*Supplied information*
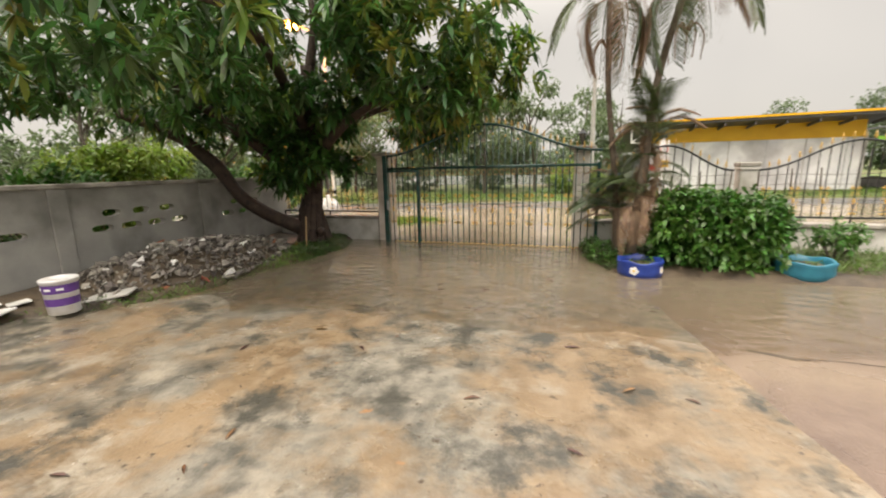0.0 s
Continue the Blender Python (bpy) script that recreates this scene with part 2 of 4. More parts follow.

---

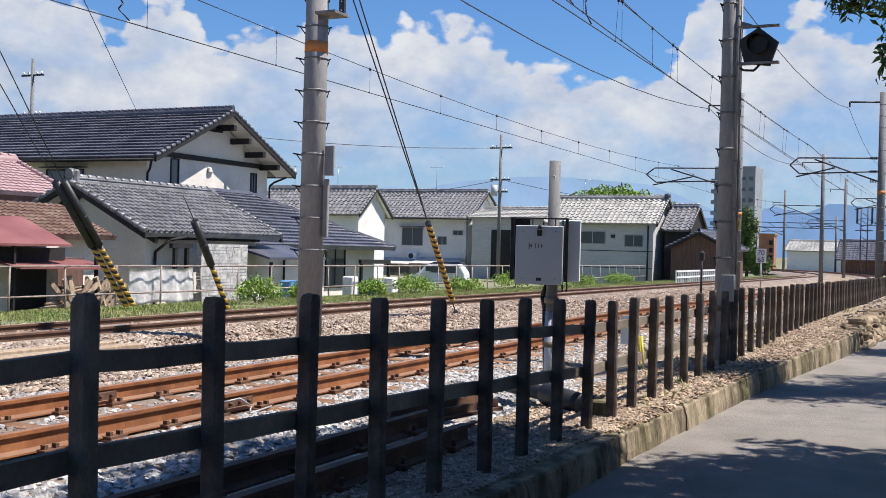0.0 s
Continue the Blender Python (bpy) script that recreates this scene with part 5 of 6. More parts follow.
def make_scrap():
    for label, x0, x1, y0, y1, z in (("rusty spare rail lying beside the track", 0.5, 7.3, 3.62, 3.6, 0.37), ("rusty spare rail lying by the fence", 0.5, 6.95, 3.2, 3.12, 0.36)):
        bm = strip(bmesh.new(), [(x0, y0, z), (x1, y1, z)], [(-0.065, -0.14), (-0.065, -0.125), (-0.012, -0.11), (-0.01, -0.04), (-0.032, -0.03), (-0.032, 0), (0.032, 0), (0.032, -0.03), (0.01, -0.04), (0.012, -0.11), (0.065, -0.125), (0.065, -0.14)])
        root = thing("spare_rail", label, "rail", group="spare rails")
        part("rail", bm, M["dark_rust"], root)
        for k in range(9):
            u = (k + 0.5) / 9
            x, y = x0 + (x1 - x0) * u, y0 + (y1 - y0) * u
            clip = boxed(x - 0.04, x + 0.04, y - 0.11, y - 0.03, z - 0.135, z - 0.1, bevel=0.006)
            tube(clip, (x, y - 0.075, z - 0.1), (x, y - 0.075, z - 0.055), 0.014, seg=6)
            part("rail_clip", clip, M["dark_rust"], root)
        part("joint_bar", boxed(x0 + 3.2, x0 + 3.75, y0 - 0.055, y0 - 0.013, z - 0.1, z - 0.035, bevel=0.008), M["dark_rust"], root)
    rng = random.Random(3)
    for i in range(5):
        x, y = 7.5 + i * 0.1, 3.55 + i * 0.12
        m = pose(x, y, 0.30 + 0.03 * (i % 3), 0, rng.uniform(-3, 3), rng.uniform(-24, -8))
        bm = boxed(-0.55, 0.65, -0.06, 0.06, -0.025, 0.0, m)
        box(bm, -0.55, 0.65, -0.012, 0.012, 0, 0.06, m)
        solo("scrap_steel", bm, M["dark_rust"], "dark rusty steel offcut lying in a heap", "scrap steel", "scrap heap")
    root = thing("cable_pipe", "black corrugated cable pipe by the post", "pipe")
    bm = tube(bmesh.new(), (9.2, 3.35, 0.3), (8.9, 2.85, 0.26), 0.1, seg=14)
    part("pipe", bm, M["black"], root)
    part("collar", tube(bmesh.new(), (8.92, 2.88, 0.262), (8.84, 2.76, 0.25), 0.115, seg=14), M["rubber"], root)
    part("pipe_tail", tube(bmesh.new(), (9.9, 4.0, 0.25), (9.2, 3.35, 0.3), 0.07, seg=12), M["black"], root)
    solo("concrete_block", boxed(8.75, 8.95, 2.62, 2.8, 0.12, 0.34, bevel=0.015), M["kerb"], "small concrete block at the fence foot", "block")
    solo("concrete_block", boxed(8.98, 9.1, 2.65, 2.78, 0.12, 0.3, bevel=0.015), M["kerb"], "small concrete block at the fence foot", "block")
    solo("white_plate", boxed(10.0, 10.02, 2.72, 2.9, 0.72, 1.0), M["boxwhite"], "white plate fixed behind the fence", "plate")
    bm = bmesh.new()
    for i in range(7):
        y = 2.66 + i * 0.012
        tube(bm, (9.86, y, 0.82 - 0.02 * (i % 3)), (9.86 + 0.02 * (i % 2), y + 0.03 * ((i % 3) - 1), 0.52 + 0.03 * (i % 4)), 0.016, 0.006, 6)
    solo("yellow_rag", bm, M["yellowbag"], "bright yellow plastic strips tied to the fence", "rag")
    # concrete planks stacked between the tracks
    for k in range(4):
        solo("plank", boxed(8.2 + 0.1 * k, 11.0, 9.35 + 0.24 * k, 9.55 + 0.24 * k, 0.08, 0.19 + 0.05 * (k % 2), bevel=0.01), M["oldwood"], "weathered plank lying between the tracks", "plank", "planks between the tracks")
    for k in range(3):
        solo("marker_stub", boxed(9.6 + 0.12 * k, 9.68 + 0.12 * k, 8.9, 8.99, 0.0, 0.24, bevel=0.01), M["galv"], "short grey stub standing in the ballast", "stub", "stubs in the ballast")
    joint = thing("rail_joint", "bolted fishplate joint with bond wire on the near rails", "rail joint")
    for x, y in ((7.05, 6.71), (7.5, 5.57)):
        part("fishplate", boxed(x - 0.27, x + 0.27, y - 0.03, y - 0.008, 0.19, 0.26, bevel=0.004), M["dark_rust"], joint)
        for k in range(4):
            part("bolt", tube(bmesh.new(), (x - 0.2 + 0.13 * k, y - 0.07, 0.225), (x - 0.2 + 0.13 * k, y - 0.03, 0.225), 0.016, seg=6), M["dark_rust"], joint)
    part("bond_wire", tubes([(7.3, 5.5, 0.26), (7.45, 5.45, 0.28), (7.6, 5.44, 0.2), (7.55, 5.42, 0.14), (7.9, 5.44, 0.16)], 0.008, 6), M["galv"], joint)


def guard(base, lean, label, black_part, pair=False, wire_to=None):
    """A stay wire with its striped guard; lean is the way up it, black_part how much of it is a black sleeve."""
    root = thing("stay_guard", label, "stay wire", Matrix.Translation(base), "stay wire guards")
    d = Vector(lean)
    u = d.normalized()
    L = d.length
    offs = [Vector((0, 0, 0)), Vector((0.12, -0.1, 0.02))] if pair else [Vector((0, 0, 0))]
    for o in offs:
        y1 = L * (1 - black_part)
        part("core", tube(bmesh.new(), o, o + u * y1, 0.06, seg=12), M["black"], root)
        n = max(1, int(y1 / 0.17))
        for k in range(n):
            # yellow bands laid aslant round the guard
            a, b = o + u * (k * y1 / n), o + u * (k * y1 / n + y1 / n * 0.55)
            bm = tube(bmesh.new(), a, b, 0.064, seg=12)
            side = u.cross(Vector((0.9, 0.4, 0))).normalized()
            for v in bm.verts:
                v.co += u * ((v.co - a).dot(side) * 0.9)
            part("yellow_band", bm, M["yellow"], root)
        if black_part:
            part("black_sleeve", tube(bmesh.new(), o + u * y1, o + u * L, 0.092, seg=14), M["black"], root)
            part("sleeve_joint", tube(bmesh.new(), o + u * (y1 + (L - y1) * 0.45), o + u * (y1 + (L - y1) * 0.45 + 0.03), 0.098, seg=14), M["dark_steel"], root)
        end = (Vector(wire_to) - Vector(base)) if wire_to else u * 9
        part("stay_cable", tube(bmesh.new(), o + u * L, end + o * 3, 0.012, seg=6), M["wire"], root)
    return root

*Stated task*
Count the lines that include the word "Python" and state the result as a bare number.

*In response*
2